Additional services included car park and street warden management and the monitoring of out-of-hours intruder alarms (both local authority and third party), fire alarms, panic alarms, lone workers, local authority and third-party alarm-activated CCTV, and lifts.

Addressing funding cuts, 38% of respondents said that announced cuts would have a ‘substantial’ or ‘considerable’ impact on services, including staff cuts, reduced monitoring hours and system closures. Although the Safer Streets Fund is being channelled through police and crime commissioners, just 20% of respondents receive funding from them.

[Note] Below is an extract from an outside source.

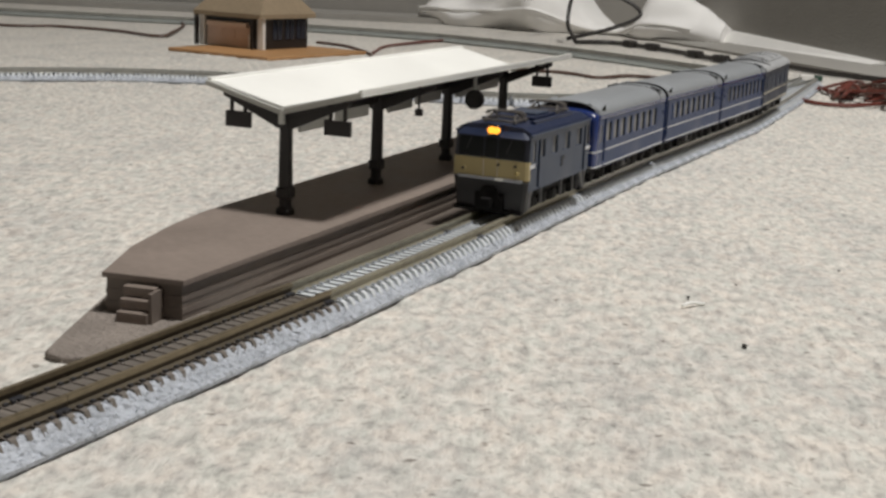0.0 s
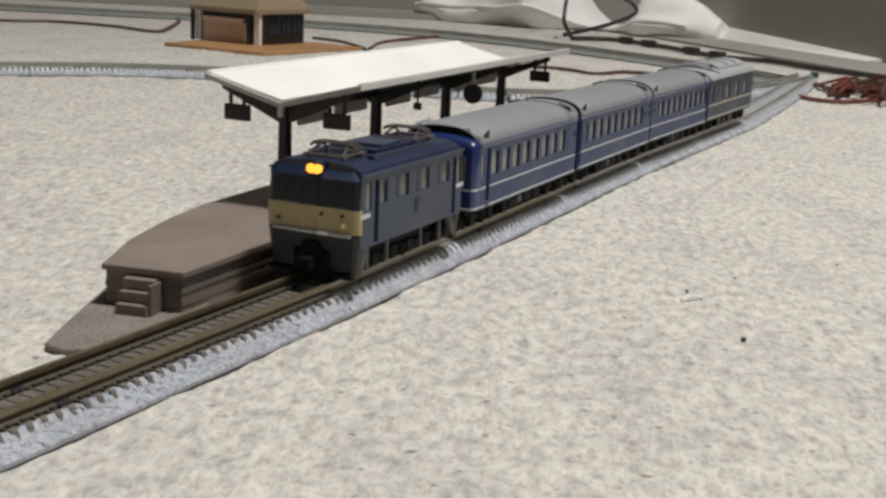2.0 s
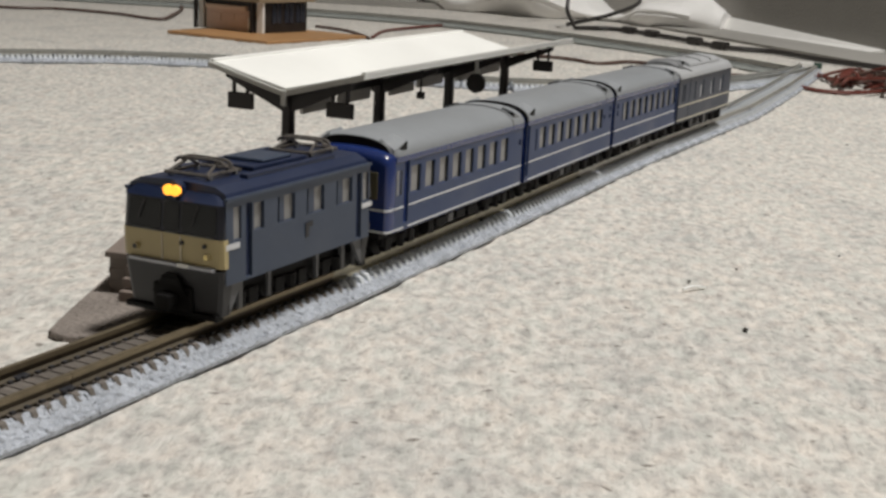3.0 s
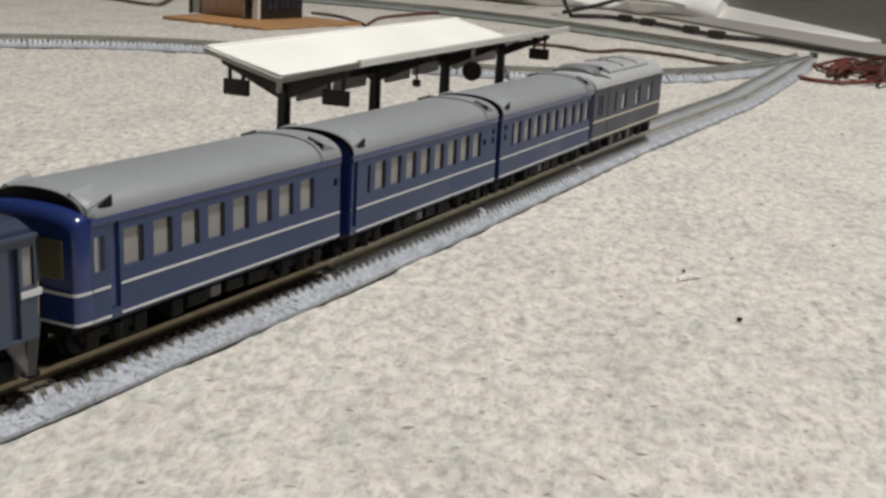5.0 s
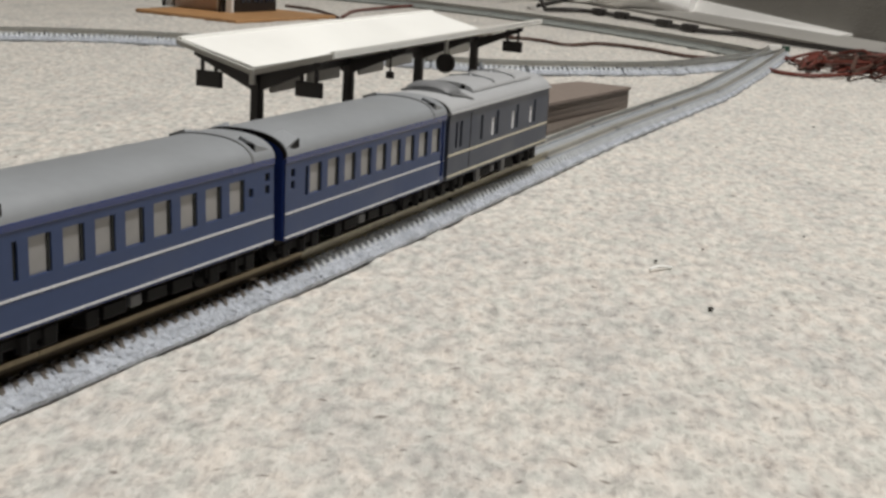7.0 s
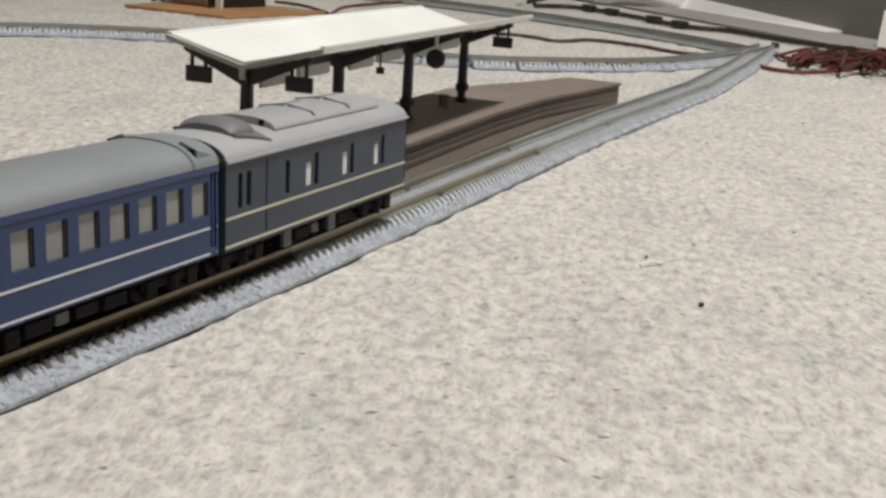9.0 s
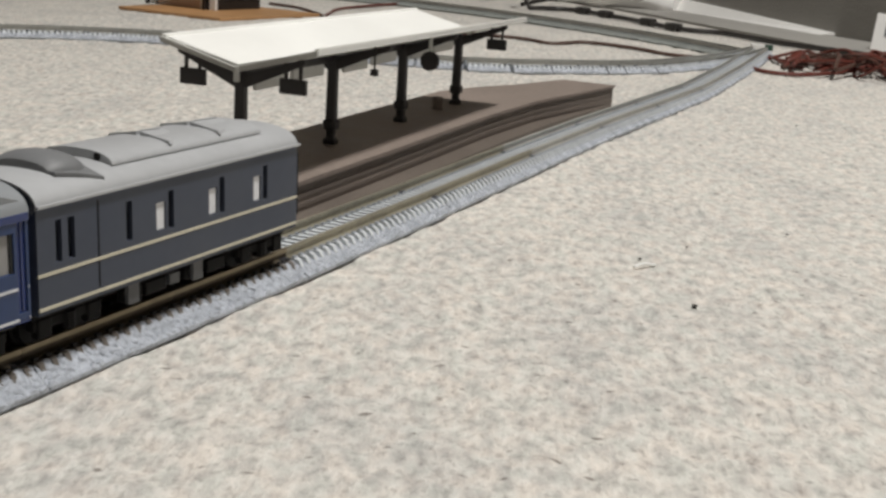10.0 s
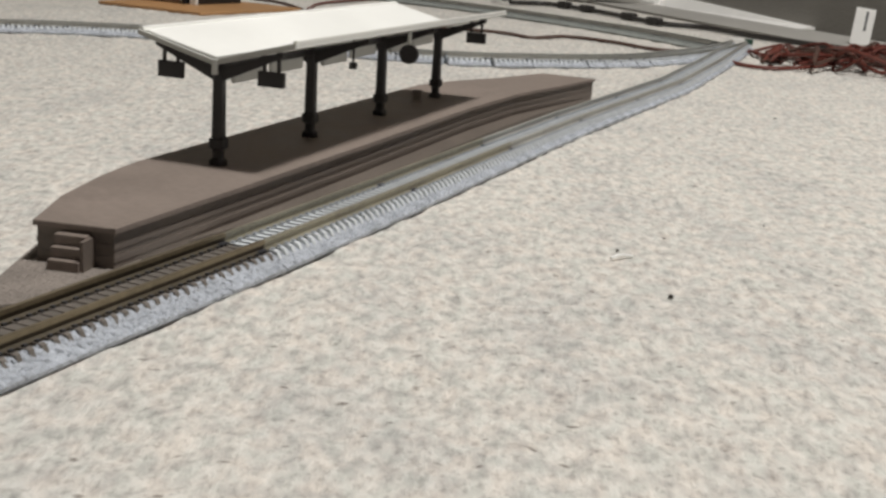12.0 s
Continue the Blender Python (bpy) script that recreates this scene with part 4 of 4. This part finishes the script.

Perhaps unsurprisingly, 87% of respondents believe that CCTV should be designated a ‘statutory service’ for local authorities, meaning a service they are legally obliged to provide and which would have a higher priority for funding – as is the case with services such as child and adult social care, education and waste collection. Their reasons for wanting to make the provision of CCTV a statutory service include increasing reliance on it by police, public expectations, councils’ duty of care, protecting council housing and property and that CCTV is key to community safety partnerships.

Linked to the issue of making CCTV a statutory service, 83% of respondents were in favour of a council tax precept (a dedicated percentage of council tax receipts) to fund CCTV, as is the case for the costs of local policing.

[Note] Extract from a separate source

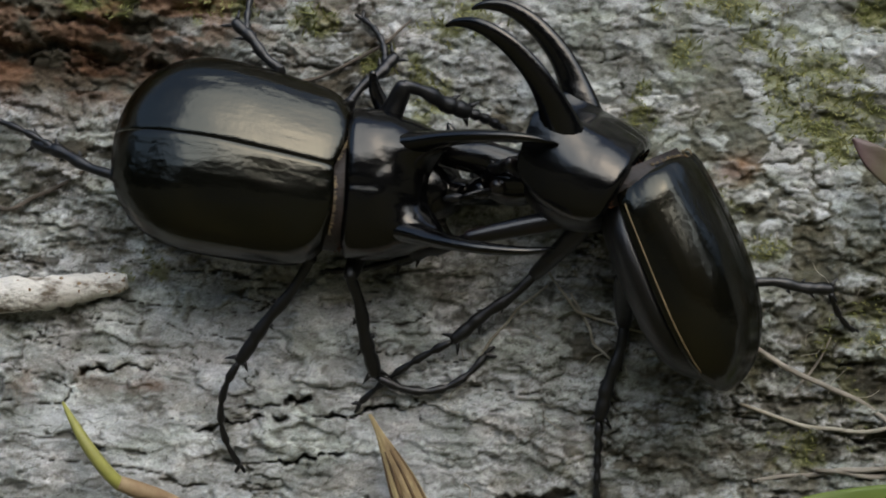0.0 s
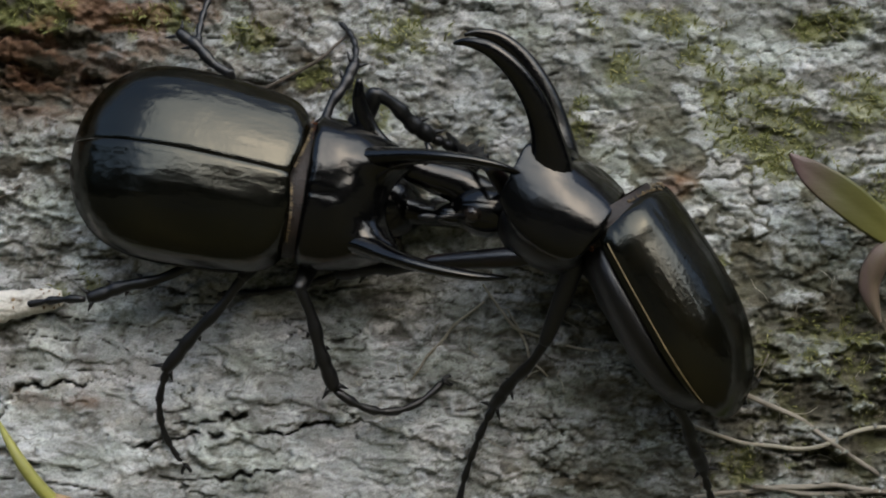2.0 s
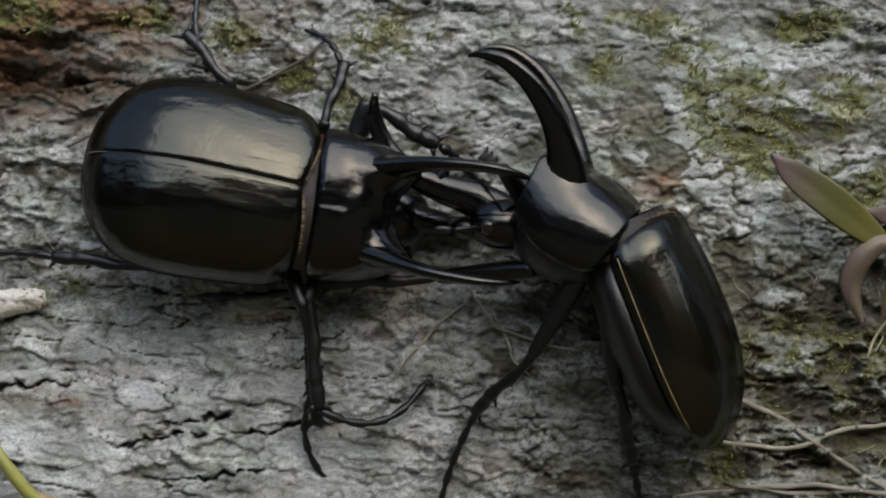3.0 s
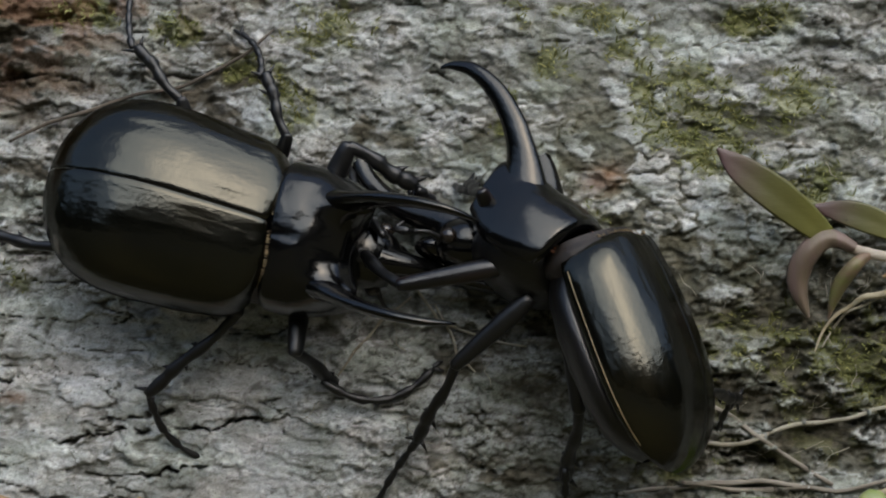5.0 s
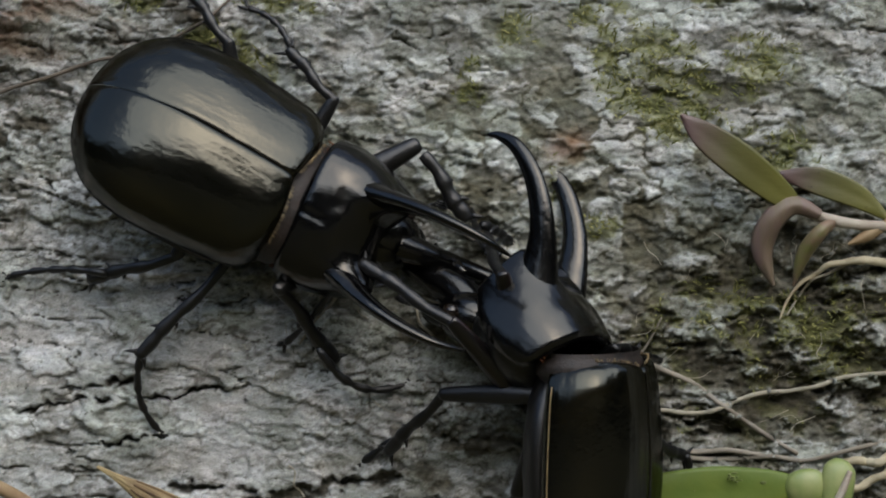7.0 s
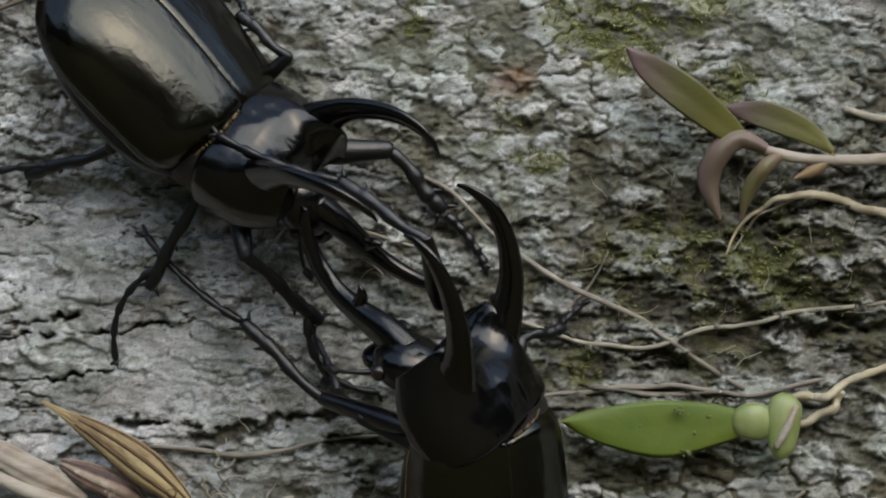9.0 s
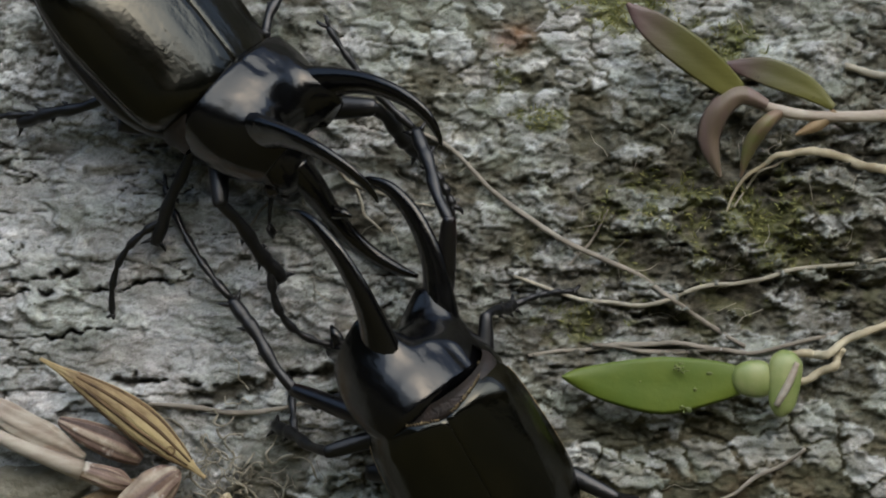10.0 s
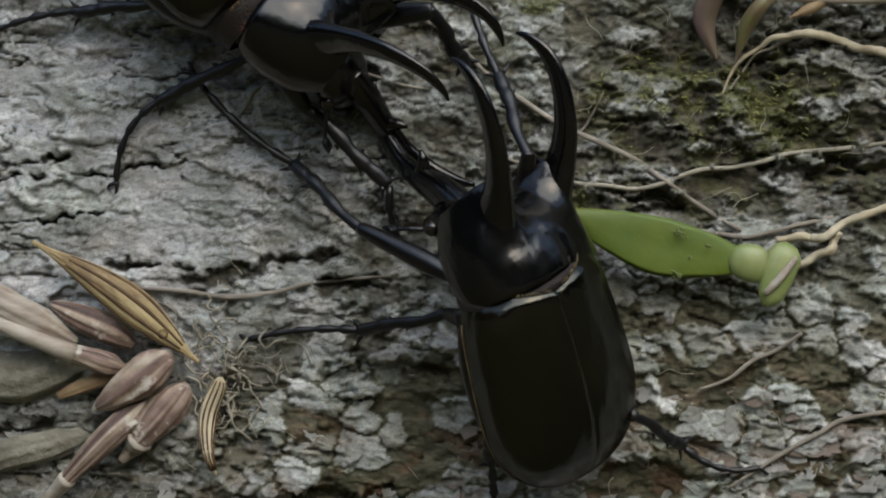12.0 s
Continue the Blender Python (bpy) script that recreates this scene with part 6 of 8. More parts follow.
    walk(first_legs[5][0], [
        (0, pose(-0.04959, -0.00795, -0.00275, -15.2, -7.4, 178.2)),
        (0.5, pose(-0.04875, -0.00885, -0.00744, -14.8, 0.8, 179.7)),
        (1, pose(-0.04385, -0.01426, -0.00245, -13.6, -9.4, -168.9)),
        (1.5, pose(-0.02594, -0.01998, -0.00748, -10.7, 1.9, -129.1)),
        (2, pose(-0.02185, -0.01995, -0.00749, -8.1, 2.4, -113.9)),
        (2.5, pose(-0.02713, -0.02026, -0.00427, -10.7, -10.2, -132.0)),
        (3, pose(-0.03296, -0.01961, -0.00537, -12.2, -4.9, -146.4)),
        (3.5, pose(-0.03725, -0.01871, -0.00496, -12.5, -5.2, -154.4)),
        (5.5, pose(-0.04531, -0.01341, -0.00549, -15.7, -3.0, -171.1)),
        (6, pose(-0.03366, -0.01791, -0.00675, -15.5, -0.8, -151.9)),
        (6.5, pose(-0.01885, -0.01962, -0.00957, -3.0, 13.4, -99.9)),
        (8.5, pose(-0.01617, -0.01566, -0.01201, 4.8, 36.8, -82.9)),
        (8.7, pose(-0.01732, -0.01460, -0.01245, -2.0, 44.2, -93.3)),
        (9, pose(-0.01502, -0.01177, -0.01605, 26.7, 69.4, -54.5)),
        (9.2, pose(-0.01281, -0.01277, -0.01588, 32.5, 57.6, -42.0)),
        (9.5, pose(-0.01152, -0.01317, -0.01577, 34.2, 51.9, -37.3)),
        (9.8, pose(-0.01500, -0.01123, -0.01332, 30.2, 64.6, -48.1)),
        (10, pose(-0.01645, -0.01075, -0.01347, 13.8, 74.2, -72.5)),
        (10.2, pose(-0.01947, -0.01199, -0.01327, -28.5, 58.3, -129.6)),
        (10.5, pose(-0.02072, -0.01163, -0.01308, -38.2, 53.2, -144.7)),
        (11, pose(-0.01845, -0.01100, -0.01403, -29.1, 70.6, -125.9)),
        (11.5, pose(-0.01685, -0.01171, -0.01471, 1.1, 70.6, -86.9)),
        (12, pose(-0.01283, -0.00919, -0.01086, 49.4, 42.8, -2.6))])
    walk(first_legs[5][1], [
        (0, pose(-0.04959, -0.00795, -0.00275, -16.0, 20.9, 163.7)),
        (0.5, pose(-0.04875, -0.00885, -0.00744, -14.5, 15.6, 156.5)),
        (1, pose(-0.04385, -0.01426, -0.00245, -12.9, 14.7, 161.5)),
        (1.5, pose(-0.02594, -0.01998, -0.00748, -13.2, 10.9, -148.1)),
        (2, pose(-0.02249, -0.02027, -0.00762, -14.5, 10.2, -153.1)),
        (2.5, pose(-0.02713, -0.02026, -0.00427, -14.2, 17.5, -168.0)),
        (3, pose(-0.03296, -0.01961, -0.00537, -14.4, 14.7, -177.0)),
        (3.5, pose(-0.03725, -0.01871, -0.00496, -14.3, 18.8, -177.8)),
        (5.5, pose(-0.04531, -0.01341, -0.00549, -17.2, 24.0, -179.2)),
        (6, pose(-0.03366, -0.01791, -0.00675, -17.1, 21.3, -161.1)),
        (6.5, pose(-0.01885, -0.01962, -0.00957, -15.4, 32.6, -141.4)),
        (8.5, pose(-0.01617, -0.01566, -0.01201, -44.6, 38.5, -172.8)),
        (8.7, pose(-0.01732, -0.01460, -0.01245, -45.8, 44.5, -167.9)),
        (9, pose(-0.01502, -0.01177, -0.01605, -35.6, 59.7, -141.1)),
        (9.2, pose(-0.01281, -0.01277, -0.01588, -39.3, 59.7, -145.9)),
        (9.5, pose(-0.01152, -0.01317, -0.01577, -34.7, 61.0, -137.7)),
        (9.8, pose(-0.01500, -0.01123, -0.01332, -37.5, 58.6, -142.1)),
        (10, pose(-0.01645, -0.01075, -0.01347, -39.1, 59.3, -144.1)),
        (10.2, pose(-0.01947, -0.01199, -0.01327, -42.0, 53.6, -150.8)),
        (10.5, pose(-0.02072, -0.01163, -0.01308, -45.8, 47.5, -158.9)),
        (11, pose(-0.01845, -0.01100, -0.01403, -36.7, 52.3, -142.8)),
        (11.5, pose(-0.01685, -0.01171, -0.01471, -37.2, 46.7, -146.5)),
        (12, pose(-0.01283, -0.00919, -0.01086, -37.7, 48.5, -147.3))])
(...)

Other findings of the survey are:

  • Only 20% of respondents have outsourced their monitoring to a third party
  • 60% of respondents’ schemes were monitored live 24/7, with 23% monitored live for selected periods
  • 74% employed mostly in-house staff, while 23% employed mostly contract staff
  • Average full time equivalent staff is 8.1
  • Police downloads of video averaged 397 per scheme, with the median cost per download being £1,144

Finding new sources of revenue is a key consideration for CCTV managers facing funding cuts. At a recent CCTV User Group meeting, Director Peter Webster set out his idea for widening the scope of control rooms into security operations centres (SOC). This recognises and puts onto a more formal footing the work that some control rooms are doing to offer a wider range of services.

“CCTV systems are facing the budget axe in many local government areas, a consequence of years of cuts in central government grants for local authorities,” Webster told IFSEC Global. “Meanwhile, the funding stream for crime prevention is being channelled through police and crime commissioners, which means that the money is being divided between many more competing schemes, leaving even less money for CCTV.

“Some of our members have responded by reorganising their CCTV control centres as security operations centres, enabling them to generate income by offering third-party services on commercial terms and repositioning themselves internally as an indispensable service to other departments. We have identified this as a viable way forward and are working with them to share these ideas and disseminate best practice which, we hope, will help preserve CCTV as a public benefit in as many local authorities as possible.”